The photograph had taken years to build. A Turkish-German restaurant owner on Sonnenallee had uploaded dozens of images to her business listing on a major mapping platform — interior shots, menu boards, the hand-painted sign her father installed in 1987. Then one morning in late May, they were gone, replaced by stock imagery of a generic kebab counter. No notification. No appeal form. No explanation.
Her experience is not unusual. Across Berlin, residents, traders, and community organisations say a quiet but damaging pattern has taken hold: platforms that host user-generated images are silently replacing original content with algorithmically selected substitutes, or removing duplicates flagged by automated moderation systems. The problem has surfaced with particular intensity in districts with dense small-business concentrations, including Neukölln, Kreuzberg and Wedding.
A problem hiding in plain sight
The timing matters. Berlin's city administration has spent the past 18 months encouraging small businesses — many of them run by members of the city's Turkish-German community, estimated at around 200,000 people — to establish stronger digital presences as part of the Senate's digitalisation support programme, Mittelstand Digital Zentrum Berlin, which operates out of an office near Alexanderplatz. Telling traders to invest time in online listings while platforms silently undo that work is, as one Neukölln shopkeeper described it to a neighbourhood business association meeting last month, a contradiction nobody warned them about.
The Kreuzberg-based digital rights group Digitale Gesellschaft has fielded a rising number of complaints from affected users this year. Community noticeboards in the Wrangelkiez and along Karl-Marx-Straße have carried handwritten notices from traders comparing notes on which platforms are worst. A market vendor at the weekly Maybachufer market said she spent three weekends re-uploading photographs only to find them replaced again by the time the following Tuesday arrived.

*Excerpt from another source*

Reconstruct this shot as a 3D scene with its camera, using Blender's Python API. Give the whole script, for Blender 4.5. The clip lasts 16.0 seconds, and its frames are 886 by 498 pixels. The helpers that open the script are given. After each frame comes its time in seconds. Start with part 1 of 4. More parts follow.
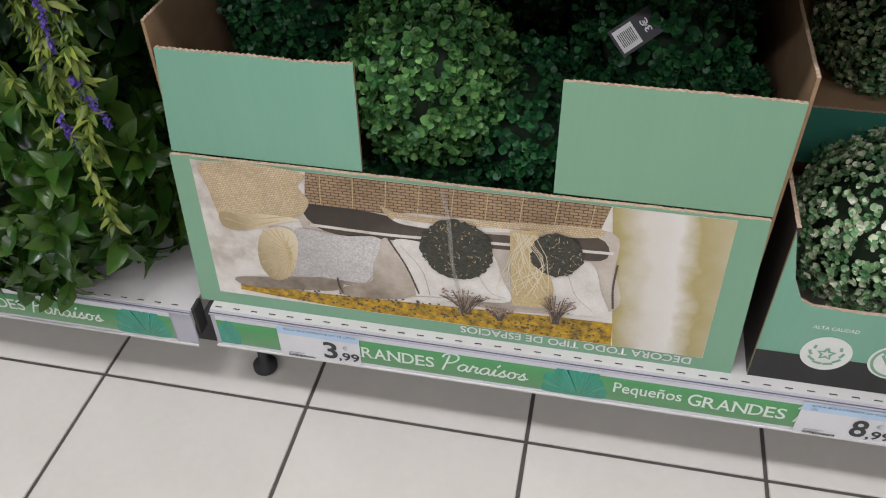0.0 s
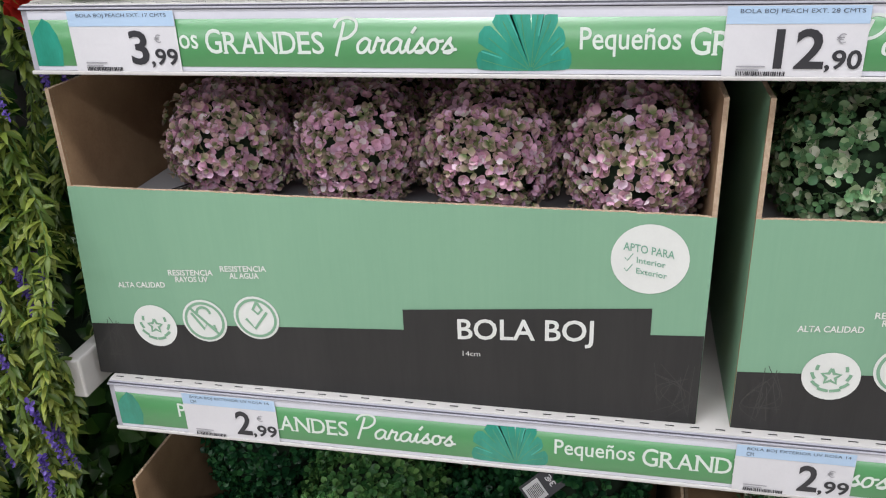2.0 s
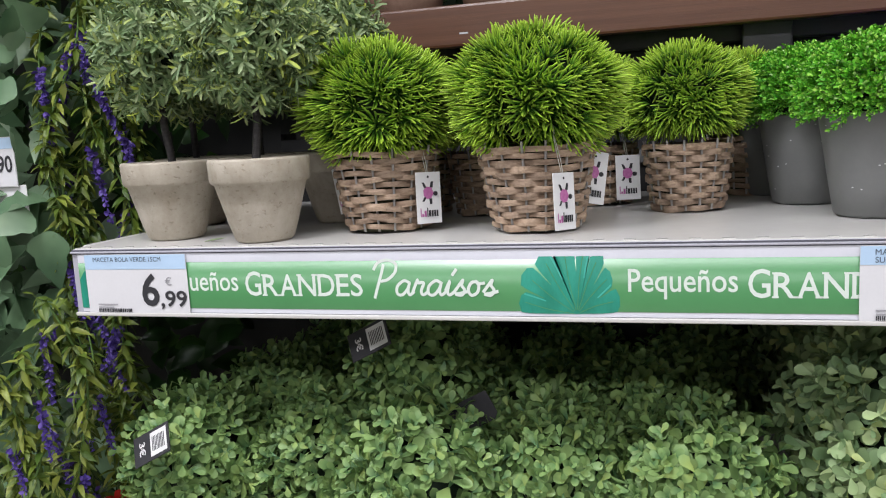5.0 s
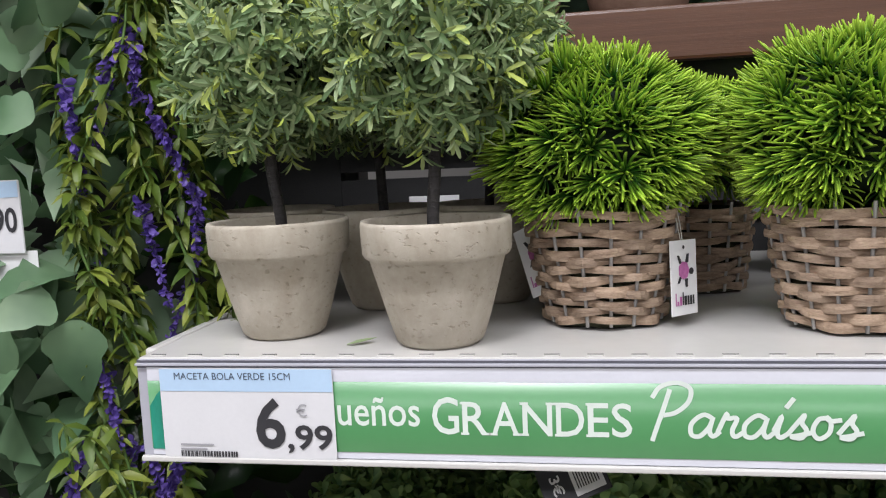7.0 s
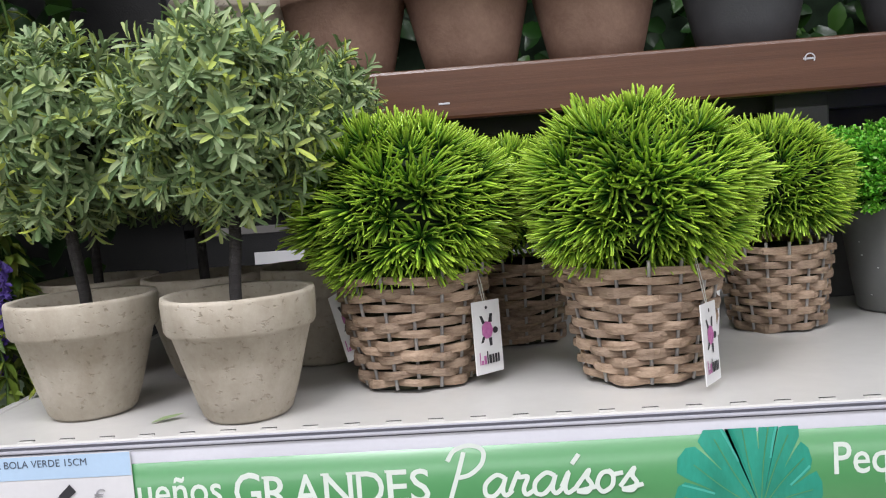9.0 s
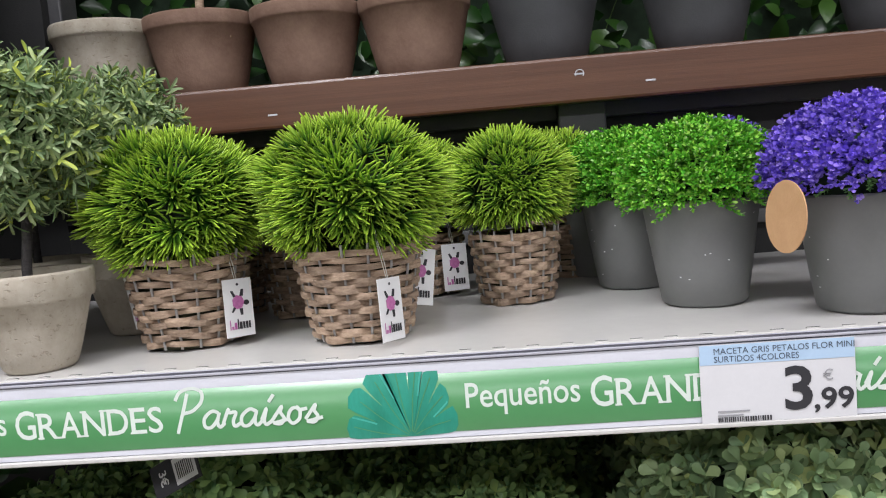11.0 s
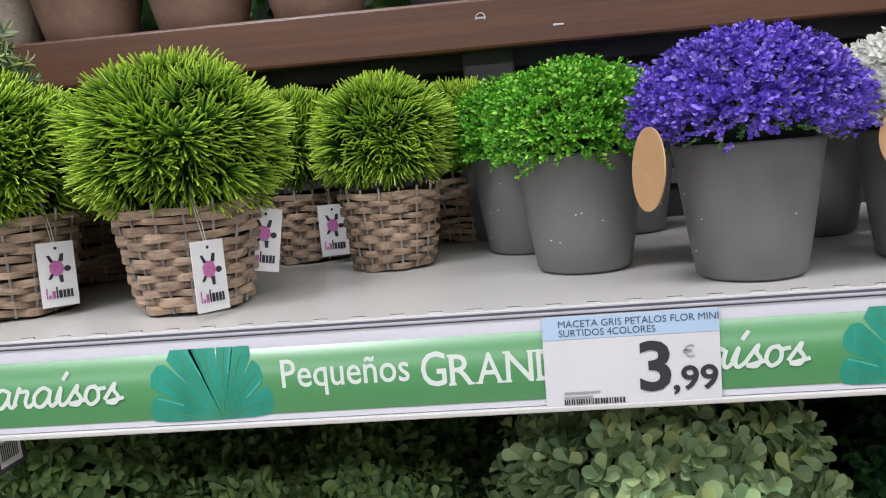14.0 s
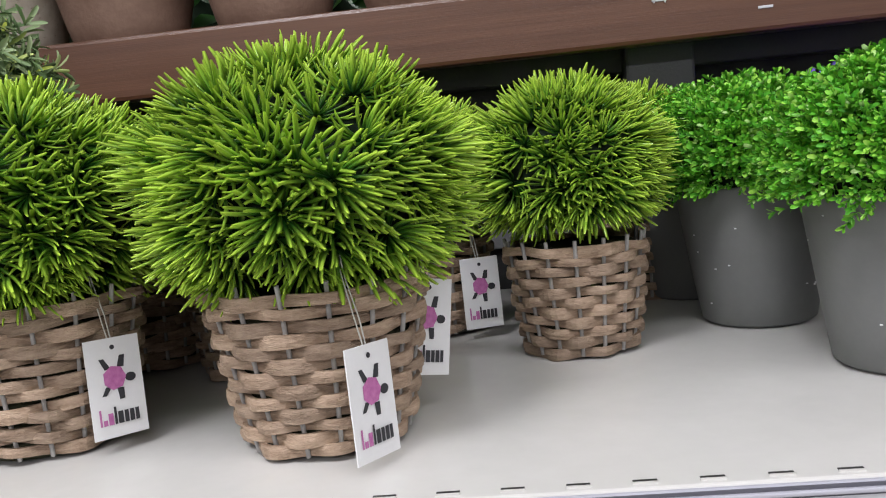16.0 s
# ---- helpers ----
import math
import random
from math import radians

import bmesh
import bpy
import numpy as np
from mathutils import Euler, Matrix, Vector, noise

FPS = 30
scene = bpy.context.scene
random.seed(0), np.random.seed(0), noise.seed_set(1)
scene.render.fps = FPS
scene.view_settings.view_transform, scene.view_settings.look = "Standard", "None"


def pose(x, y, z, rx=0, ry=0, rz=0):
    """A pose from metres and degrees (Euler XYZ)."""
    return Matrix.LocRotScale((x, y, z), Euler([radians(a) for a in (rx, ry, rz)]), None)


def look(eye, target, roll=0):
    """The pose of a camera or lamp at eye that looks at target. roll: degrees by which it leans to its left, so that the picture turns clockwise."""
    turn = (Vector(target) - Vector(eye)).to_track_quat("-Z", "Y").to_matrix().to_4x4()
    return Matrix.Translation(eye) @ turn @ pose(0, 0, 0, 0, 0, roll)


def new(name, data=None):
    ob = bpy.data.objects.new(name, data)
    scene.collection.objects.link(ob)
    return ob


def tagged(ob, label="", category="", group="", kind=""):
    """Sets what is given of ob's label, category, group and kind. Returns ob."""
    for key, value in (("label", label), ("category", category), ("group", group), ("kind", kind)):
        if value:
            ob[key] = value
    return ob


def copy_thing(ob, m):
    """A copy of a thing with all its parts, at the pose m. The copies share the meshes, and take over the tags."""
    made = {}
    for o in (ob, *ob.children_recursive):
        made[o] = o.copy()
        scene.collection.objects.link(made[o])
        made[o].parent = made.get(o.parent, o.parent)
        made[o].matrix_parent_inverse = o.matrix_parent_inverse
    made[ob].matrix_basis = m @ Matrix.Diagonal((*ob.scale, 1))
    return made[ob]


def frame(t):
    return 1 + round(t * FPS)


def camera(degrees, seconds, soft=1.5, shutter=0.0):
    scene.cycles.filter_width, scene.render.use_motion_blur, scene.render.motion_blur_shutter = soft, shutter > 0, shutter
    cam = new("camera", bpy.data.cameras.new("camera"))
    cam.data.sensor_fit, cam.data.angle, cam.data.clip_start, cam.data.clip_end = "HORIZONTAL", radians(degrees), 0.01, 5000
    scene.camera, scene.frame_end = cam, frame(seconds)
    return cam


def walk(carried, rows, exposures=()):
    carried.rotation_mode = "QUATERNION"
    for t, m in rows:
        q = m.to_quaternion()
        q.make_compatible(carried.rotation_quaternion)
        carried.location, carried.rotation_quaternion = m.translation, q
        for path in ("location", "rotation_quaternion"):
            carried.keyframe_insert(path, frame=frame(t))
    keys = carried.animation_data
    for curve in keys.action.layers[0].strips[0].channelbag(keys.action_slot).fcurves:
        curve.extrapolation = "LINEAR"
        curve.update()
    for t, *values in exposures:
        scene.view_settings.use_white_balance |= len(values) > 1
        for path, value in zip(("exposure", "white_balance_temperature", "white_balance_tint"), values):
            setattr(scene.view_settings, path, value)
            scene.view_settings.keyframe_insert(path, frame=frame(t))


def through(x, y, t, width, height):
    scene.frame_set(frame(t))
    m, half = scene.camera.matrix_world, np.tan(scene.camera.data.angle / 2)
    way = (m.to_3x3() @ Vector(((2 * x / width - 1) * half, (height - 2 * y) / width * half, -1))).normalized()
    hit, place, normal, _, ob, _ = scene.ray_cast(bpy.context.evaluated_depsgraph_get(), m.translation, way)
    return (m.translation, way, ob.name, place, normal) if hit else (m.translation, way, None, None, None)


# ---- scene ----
cam = camera(56.0, 16.0, soft=1.1)
PATH = [
    (0, (0.511, -0.765, 1.036), (0.188, 0.682, -0.307), -1.4),
    (0.5, (0.528, -0.767, 1.074), (0.185, 0.731, -0.206), -1.7),
    (1, (0.564, -0.777, 1.139), (0.181, 0.826, 0.007), -1.6),
    (1.5, (0.588, -0.771, 1.24), (0.197, 0.926, 0.256), -1.9),
    (2, (0.616, -0.776, 1.335), (0.216, 1.001, 0.507), -2.4),
    (2.5, (0.624, -0.789, 1.407), (0.208, 1.043, 0.72), -2.8),
    (3, (0.618, -0.786, 1.458), (0.22, 1.08, 0.858), -3.3),
    (3.5, (0.63, -0.78, 1.517), (0.247, 1.119, 1.018), -3.8),
    (4, (0.644, -0.785, 1.589), (0.24, 1.132, 1.185), -4.2),
    (4.5, (0.645, -0.767, 1.645), (0.155, 1.142, 1.308), -4.1),
    (5, (0.63, -0.719, 1.663), (0.057, 1.176, 1.377), -3.2),
    (7.5, (0.284, -0.489, 1.691), (-0.008, 1.479, 1.484), -2.8),
    (8, (0.303, -0.495, 1.695), (0.072, 1.483, 1.514), -3.2),
    (8.5, (0.346, -0.502, 1.708), (0.156, 1.481, 1.523), -3.6),
    (9, (0.384, -0.503, 1.711), (0.253, 1.485, 1.539), -4.2),
    (9.5, (0.426, -0.507, 1.711), (0.341, 1.483, 1.538), -4.5),
    (12, (0.748, -0.701, 1.689), (0.554, 1.281, 1.499), -4.8),
    (12.5, (0.795, -0.699, 1.685), (0.621, 1.284, 1.491), -5.0),
    (13, (0.819, -0.674, 1.681), (0.679, 1.311, 1.475), -4.9),
    (13.5, (0.819, -0.621, 1.674), (0.678, 1.361, 1.451), -4.9),
    (14, (0.747, -0.547, 1.675), (0.562, 1.427, 1.418), -4.8),
    (14.5, (0.666, -0.45, 1.687), (0.442, 1.52, 1.427), -5.3),
    (15, (0.613, -0.37, 1.693), (0.376, 1.599, 1.44), -5.5),
    (15.5, (0.589, -0.328, 1.697), (0.343, 1.643, 1.463), -5.8),
    (16, (0.592, -0.319, 1.699), (0.4, 1.659, 1.47), -5.7),
]
walk(cam, [(t, look(eye, target, roll)) for t, eye, target, roll in PATH], exposures=[(0.0, -0.13), (0.6, 0.0), (1.0, 0.05), (2.0, 0.03), (3.5, -0.05), (4.0, -0.13), (4.5, -0.11), (8.0, -0.08), (9.5, -0.06), (13.0, -0.11), (14.5, -0.26), (15.0, -0.38), (15.5, -0.30), (16.0, -0.10)])

# ---- world and light ----
world = bpy.data.worlds.new("store_air")
scene.world = world
world.use_nodes = True
world.node_tree.nodes["Background"].inputs["Color"].default_value = (1.0, 0.98, 0.95, 1)
world.node_tree.nodes["Background"].inputs["Strength"].default_value = 0.4


def tube_lamp(x, y, z, sx, sy, watts):
    """A long ceiling light of the store, shining down."""
    data = bpy.data.lights.new("ceiling_tube", "AREA")
    data.shape, data.size, data.size_y, data.energy = "RECTANGLE", sx, sy, watts
    data.color = (0.965, 0.957, 1.02)
    ob = new("ceiling_tube", data)
    ob.matrix_basis = pose(x, y, z)
    return ob


tube_lamp(0.08, -0.85, 3.15, 0.5, 0.35, 29)
tube_lamp(-1.5, -0.85, 3.15, 2.5, 0.35, 32)
tube_lamp(1.9, -0.85, 3.15, 2.9, 0.35, 40)
tube_lamp(0.3, -3.0, 3.15, 6.0, 0.35, 115)
tube_lamp(0.3, 1.6, 3.15, 6.0, 0.35, 14)


# ---- materials ----
def nodes_of(name):
    m = bpy.data.materials.new(name)
    m.use_nodes = True
    t = m.node_tree
    return m, t, t.nodes["Principled BSDF"]


def link(t, a, b):
    t.links.new(a, b)


def ramp(t, fac, stops):
    n = t.nodes.new("ShaderNodeValToRGB")
    while len(n.color_ramp.elements) < len(stops):
        n.color_ramp.elements.new(0.5)
    for e, (p, c) in zip(n.color_ramp.elements, stops):
        e.position, e.color = p, (*c, 1)
    link(t, fac, n.inputs["Fac"])
    return n.outputs["Color"]


def noise_fac(t, scale, detail=4.0, rough=0.6, stretch=None, seed=0.0):
    tc = t.nodes.new("ShaderNodeTexCoord")
    mp = t.nodes.new("ShaderNodeMapping")
    mp.inputs["Scale"].default_value = stretch or (1, 1, 1)
    mp.inputs["Location"].default_value = (seed, seed * 0.7, 0)
    link(t, tc.outputs["Object"], mp.inputs["Vector"])
    n = t.nodes.new("ShaderNodeTexNoise")
    n.inputs["Scale"].default_value, n.inputs["Detail"].default_value, n.inputs["Roughness"].default_value = scale, detail, rough
    link(t, mp.outputs["Vector"], n.inputs["Vector"])
    return n.outputs["Fac"]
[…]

The mechanism, as far as affected users can determine, involves image-deduplication algorithms that treat visually similar photographs as redundant and elevate images sourced from professional data providers over amateur uploads — regardless of accuracy. A florist near Boxhagener Platz in Friedrichshain described finding her shop front replaced with a photograph of a flower stall located, according to the metadata, somewhere in Hamburg.
What the data suggests and what comes next
Precise, platform-specific figures are difficult to obtain because the major operators — Google Maps, Apple Maps and Yelp among them — do not publish granular data on how many user images are replaced annually through automated processes. However, a 2025 report by the Verbraucherzentrale Bundesverband, the German federal consumer association, found that image-related complaints about business listings had risen by around 34 percent compared with the prior year, with mapping platforms named most frequently. The report was published in October 2025.
For Berlin's startup and tech community, the issue carries a secondary layer. Several founders at co-working spaces along the EUREF-Campus in Schöneberg have flagged that product images uploaded to e-commerce aggregators face the same deduplication logic, with original brand photography silently swapped for manufacturer stock images that may be out of date or show different product variants.
Practically, affected traders in Berlin have a limited but real set of options. The Mittelstand Digital Zentrum Berlin offers one-to-one advisory sessions — bookable through its Alexanderplatz office — that now include a module on managing business listings and disputing automated content changes. The Verbraucherzentrale Berlin, based on Hardenbergplatz, accepts formal complaints about platform behaviour that can be escalated if the platform fails to respond within 30 days under EU Digital Services Act provisions, which came into full effect for large platforms in February 2024.
None of that restores the photograph of a father's sign painted in 1987. But traders who have navigated successful appeals say the key step is documenting original upload dates and keeping local copies of every image file before submission. In the meantime, neighbourhood business associations in Neukölln and Kreuzberg are circulating guidance sheets — in German and Turkish — advising members to audit their listings every two weeks and file DSA complaints rather than simply re-uploading and hoping for the best.